The resounding theme of the article was that Apple's approach at integration was what made it successful. However, the author conceded that other companies like Microsoft, which focused on operating systems, were also able to reach the pinnacle of success by specialization. It was a combination of integration and control, in Apple’s case, that made it so user-friendly and popular.

Wednesday, December 21, 2011

IRB: Post #2 Harvard and Class

Article: Harvard and Class
Source: http://www.theparisreview.org/blog/2011/07/11/harvard-and-class/

I chose this article expecting to read something interesting about Harvard's community and campus life. However, the piece lacked coherent thought or content. For pages, the author, Misha Glouberman, whined about how he had no Harvard-related connections in Montreal and how he supposedly "threw away" his opportunity as a Harvard graduate. It seriously irked me how the author could complain that he was a Harvard graduate in Canada and had no influential connections. He seems to expect that, by graduating from Harvard, he is entitled to success and recognition in Canada. Harvard gives people access to the most influential social networks – true – but having connections from college will help you get positions only if you are good at what you do. The author just doesn’t seem to fit in this circle. Moreover, Canada has its own top schools with their own influential alumni bases.

The author also went on to complain how Harvard locked up its students in "an ivory tower" by providing housing for its students and "preventing" them from meeting non-Harvard students. Obviously if he stayed in Harvard-only buildings, he would find only Harvard students… If this was “too weird” for him, the author could have just gone off-campus -- other schools are very close in proximity: MIT and Boston University, for instance. I doubt the Harvard community was as constrained as the author described. Just about every college in America tries to piece together a “community” with campus events and college-housing – it’s not just Harvard.

The fact that the author felt the compulsion to write a lengthy piece on how his Harvard experience was “pretty weird” and concluded that he was unsure of his own opinion on the topic only shows aimlessness of his writing. Infuriatingly, his tone was bordering on condescending. Arrogant and with nothing to back it up, the author is very likely to get on readers’ nerves. It is clear that he posted the article to show off how “smart” he was to be accepted to such an elite school and how he was supposedly able to see through the illusion of its perfection as an Ivy League school.
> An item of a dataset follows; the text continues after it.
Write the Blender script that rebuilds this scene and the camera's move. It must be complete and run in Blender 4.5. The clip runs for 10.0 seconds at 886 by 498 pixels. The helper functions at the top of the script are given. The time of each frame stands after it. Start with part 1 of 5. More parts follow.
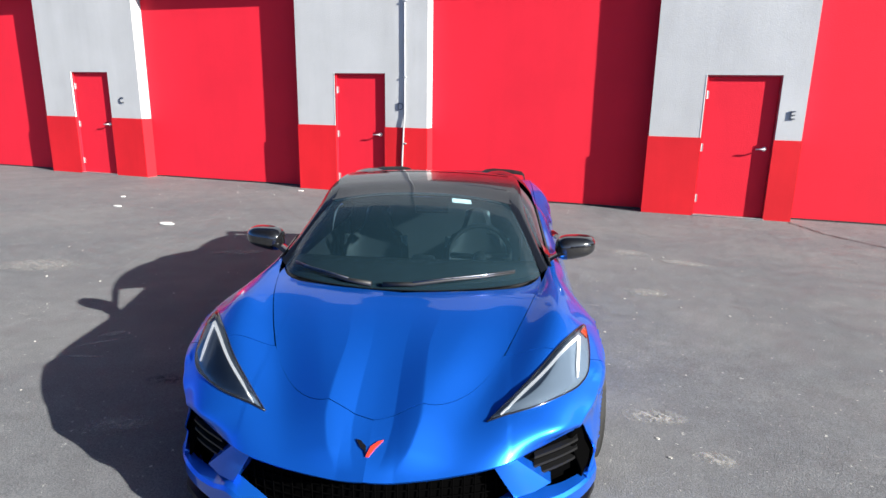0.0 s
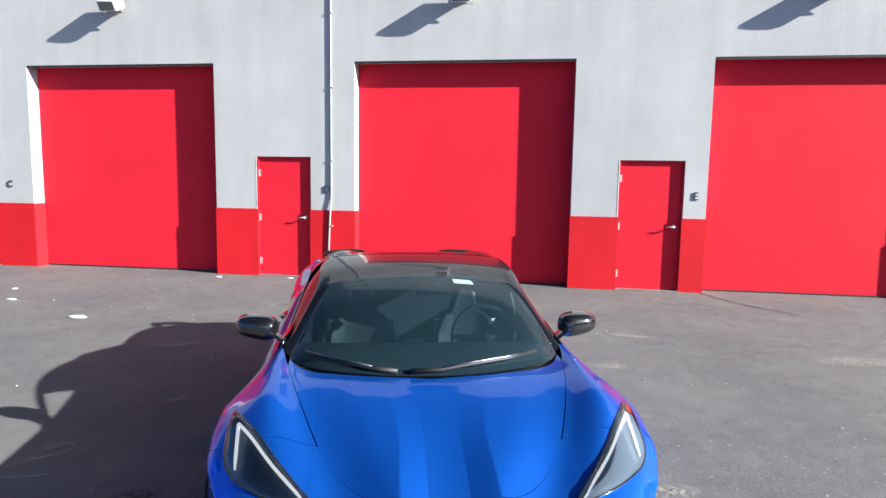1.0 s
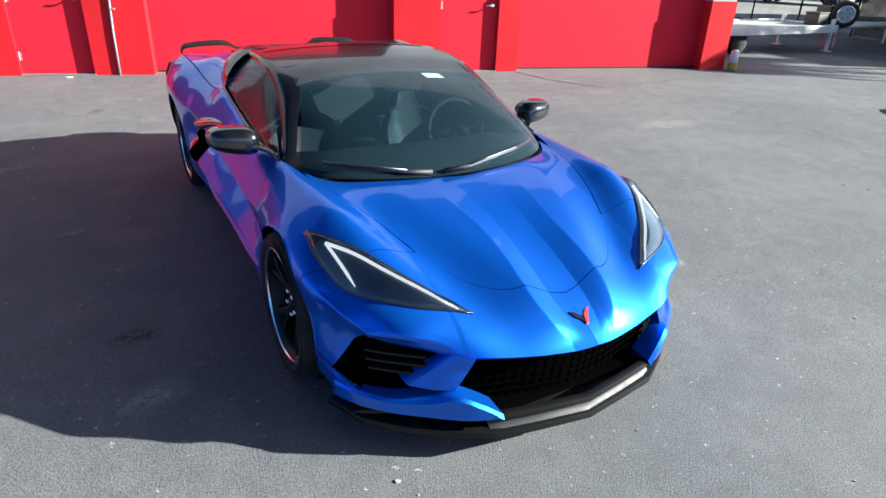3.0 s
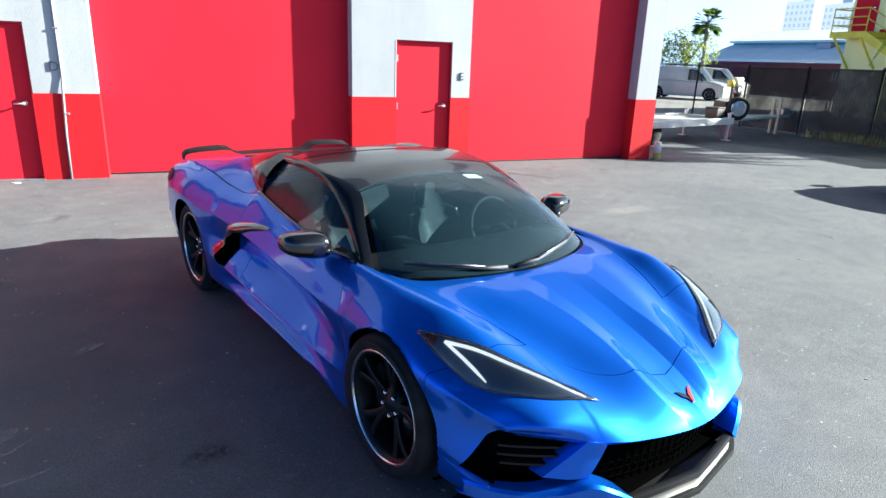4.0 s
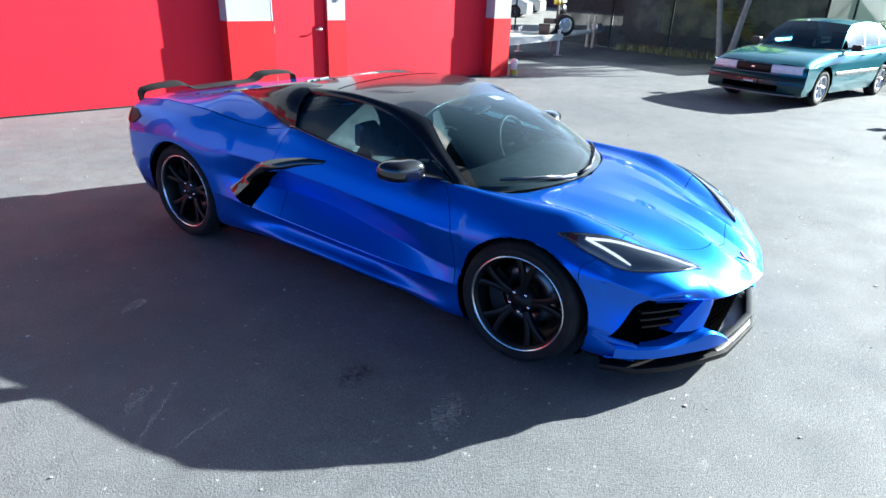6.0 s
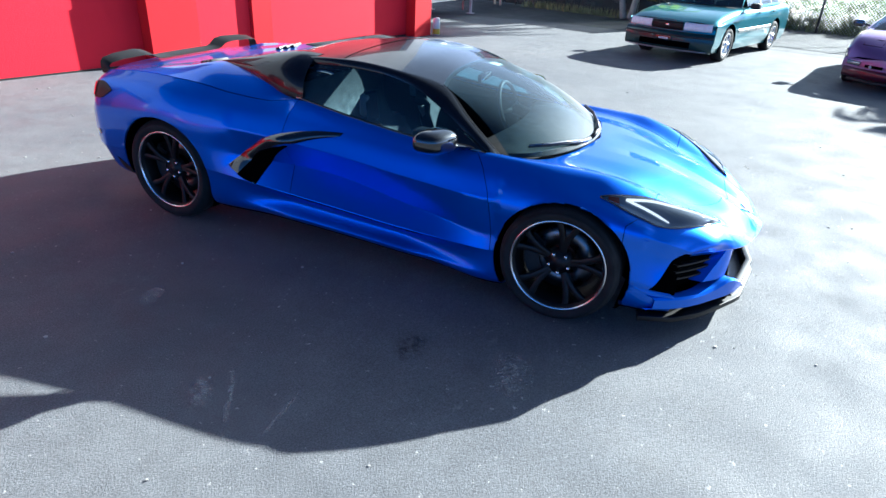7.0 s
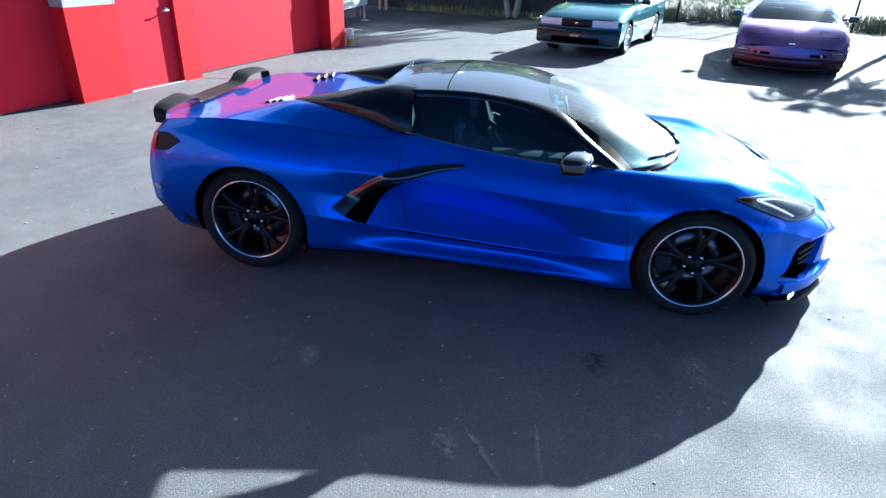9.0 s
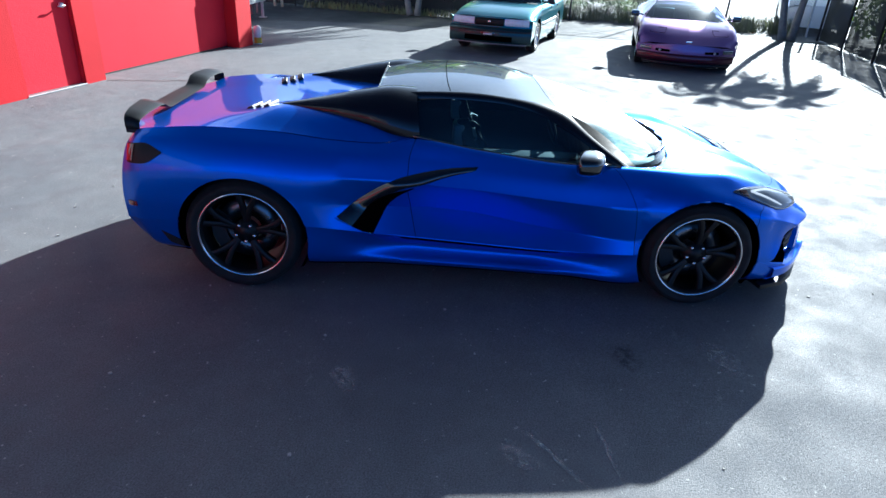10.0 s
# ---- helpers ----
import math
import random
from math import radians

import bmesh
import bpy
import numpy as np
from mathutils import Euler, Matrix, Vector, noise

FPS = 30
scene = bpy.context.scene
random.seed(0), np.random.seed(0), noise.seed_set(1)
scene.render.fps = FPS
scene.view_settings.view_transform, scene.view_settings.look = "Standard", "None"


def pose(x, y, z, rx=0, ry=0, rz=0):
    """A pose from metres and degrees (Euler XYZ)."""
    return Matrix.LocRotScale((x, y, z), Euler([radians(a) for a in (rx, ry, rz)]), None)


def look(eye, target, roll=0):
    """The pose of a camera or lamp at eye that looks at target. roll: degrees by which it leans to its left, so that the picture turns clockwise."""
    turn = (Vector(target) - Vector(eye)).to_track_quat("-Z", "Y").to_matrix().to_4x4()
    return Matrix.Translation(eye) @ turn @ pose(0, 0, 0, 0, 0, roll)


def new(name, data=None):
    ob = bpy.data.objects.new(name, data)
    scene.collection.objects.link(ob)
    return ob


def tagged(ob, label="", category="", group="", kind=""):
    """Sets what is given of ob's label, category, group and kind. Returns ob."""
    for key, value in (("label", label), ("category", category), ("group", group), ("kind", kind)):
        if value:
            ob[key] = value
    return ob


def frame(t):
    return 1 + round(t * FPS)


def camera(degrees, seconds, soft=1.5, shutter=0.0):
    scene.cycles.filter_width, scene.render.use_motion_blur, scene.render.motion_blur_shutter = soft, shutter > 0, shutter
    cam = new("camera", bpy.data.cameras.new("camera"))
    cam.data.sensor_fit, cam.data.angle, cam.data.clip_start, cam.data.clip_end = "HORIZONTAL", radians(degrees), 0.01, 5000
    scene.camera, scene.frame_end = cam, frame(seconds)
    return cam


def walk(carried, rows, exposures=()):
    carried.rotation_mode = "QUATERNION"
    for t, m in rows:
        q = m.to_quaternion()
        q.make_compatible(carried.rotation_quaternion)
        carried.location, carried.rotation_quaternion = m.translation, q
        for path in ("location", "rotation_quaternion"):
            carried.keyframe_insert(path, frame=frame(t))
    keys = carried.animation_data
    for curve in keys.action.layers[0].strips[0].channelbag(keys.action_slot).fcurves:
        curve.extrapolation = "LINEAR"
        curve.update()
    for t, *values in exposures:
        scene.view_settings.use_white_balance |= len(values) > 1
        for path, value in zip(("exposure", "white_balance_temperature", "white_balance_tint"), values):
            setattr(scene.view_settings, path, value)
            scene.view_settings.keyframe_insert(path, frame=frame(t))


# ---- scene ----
cam = camera(71.3, 10.0)
PATH = [
    (0, (0.047, 0.09, 1.725), (-0.569, 1.93, 1.24), 0.9),
    (0.5, (-0.276, 0.034, 1.702), (-0.731, 1.948, 1.347), 1.0),
    (1, (-0.595, -0.004, 1.706), (-0.888, 1.962, 1.484), 0.9),
    (1.5, (-0.917, -0.084, 1.695), (-1.049, 1.894, 1.426), 0.8),
    (1.7, (-1.072, -0.102, 1.689), (-1.122, 1.862, 1.312), 0.8),
    (2, (-1.192, -0.048, 1.667), (-1.133, 1.863, 1.081), 1.2),
    (2.5, (-1.517, 0.031, 1.686), (-1.219, 1.832, 0.87), 1.7),
    (2.7, (-1.656, 0.019, 1.707), (-1.278, 1.782, 0.841), 2.0),
    (3.8, (-2.508, 0.167, 1.802), (-1.806, 1.894, 1.078), 2.5),
    (4, (-2.655, 0.191, 1.795), (-1.895, 1.945, 1.206), 2.1),
    (4.5, (-3.045, 0.225, 1.765), (-2.163, 1.975, 1.366), 1.5),
    (5, (-3.382, 0.391, 1.733), (-2.364, 2.076, 1.383), 1.5),
    (5.5, (-3.715, 0.537, 1.739), (-2.594, 2.083, 1.146), 1.9),
    (6, (-4.059, 0.676, 1.806), (-2.829, 2.039, 1.014), 2.2),
    (6.2, (-4.175, 0.759, 1.815), (-2.9, 2.052, 0.978), 2.5),
    (7.3, (-4.77, 1.357, 1.877), (-3.313, 2.398, 0.987), 2.9),
    (7.5, (-4.894, 1.475, 1.902), (-3.413, 2.485, 1.014), 2.7),
    (8, (-5.114, 1.796, 1.897), (-3.578, 2.721, 1.012), 2.8),
    (8.5, (-5.242, 2.152, 1.918), (-3.678, 3.028, 1.032), 2.4),
    (9, (-5.401, 2.494, 1.947), (-3.764, 3.233, 1.067), 1.5),
    (9.5, (-5.501, 2.85, 1.917), (-3.787, 3.389, 1.04), 2.3),
    (10, (-5.55, 3.201, 1.929), (-3.799, 3.611, 1.054), 3.0),
]
EXPOSURES = [(0.0, 1.75, 6500, 8), (2.5, 1.92, 6300, 4), (4.5, 2.3, 6150, 0), (6.0, 2.42, 5900, 0), (7.5, 2.37, 5550, 2), (9.0, 2.25, 5450, 1), (10.0, 1.97, 5500, 2)]
walk(cam, [(t, look(eye, target, roll)) for t, eye, target, roll in PATH], EXPOSURES)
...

How this obtuse, inarticulate drunkard could get accepted to Harvard still remains a wonder to me.

Friday, December 16, 2011

IRB: Post #1 Divided We Eat

Article: Divided We Eat
Source: http://www.thedailybeast.com/newsweek/2010/11/22/what-food-says-about-class-in-america.html

I once read an article on how "Obesity is the Illness of the Rich." However, "Divided We Eat" by Lisa Miller cites the opposite trend: that obesity is not the illness of the rich but the plight of the poor. Miller argues that while corpulence used to be a sign of being well-fed and wealthy in the past, obesity has become a sign of poverty in today’s fast-food society. Obesity is more prevalent in poorer areas as lower-income families are forced to buy inferior goods -- sugary, fatty foods that are filling for a low cost. Fast food restaurants have seen sales increases with economic slowdown; although it might be unhealthy, McDonald's Dollar Menu is substantial for a cheap price. Upper classes tend to eat healthier, trendier foods because they are able to afford it – shipping exotic cheeses from around the world, eating organic apples, sprinkling kale in their cereals. The author of the article even went on to call food a fashion. According to Miller, the French do not have this problem as they see food as something to be shared and as a means of bringing people together -- unlike Americans who see food in terms of calories and nutritional value. The idea of banning the sale of soda to food stamp recipients was also mentioned in the article, with arguments in favor of and against the proposal in New York. Ultimately, Miller argues that food has increasingly grown as an indicator of social status in the United States.

The author goes on to elaborate how her neighborhood is "foodie", being able to afford to follow special diets of organic Whole Foods and local grocer markets, while just a few blocks away in Brooklyn, other families are struggling to make ends meet and feed their families anything at all. I personally find it ridiculous how these people can ship cheeses from around the world as a mark of social status and then act concerned about the food-insecurity of inner cities. While sipping her imported breakfast and chatting with her equally food-obsessed friend – the author states that "[she] cautiously [raised] a subject that had concerned [her] of late: less than five miles away, some children don’t have enough to eat; others exist almost exclusively on junk food." Miller was supposedly concerned about her fellow city neighbors going hungry. However, she herself was eating luxuries -- an Alessi capuccino with organic milk and imported parrano cheese from the Netherlands! Moreover, her wasteful friend bought a bushel of organic apples even though her mother-in-law already offered her regular apples, an instance which just shows the disparity of the rich and the poor.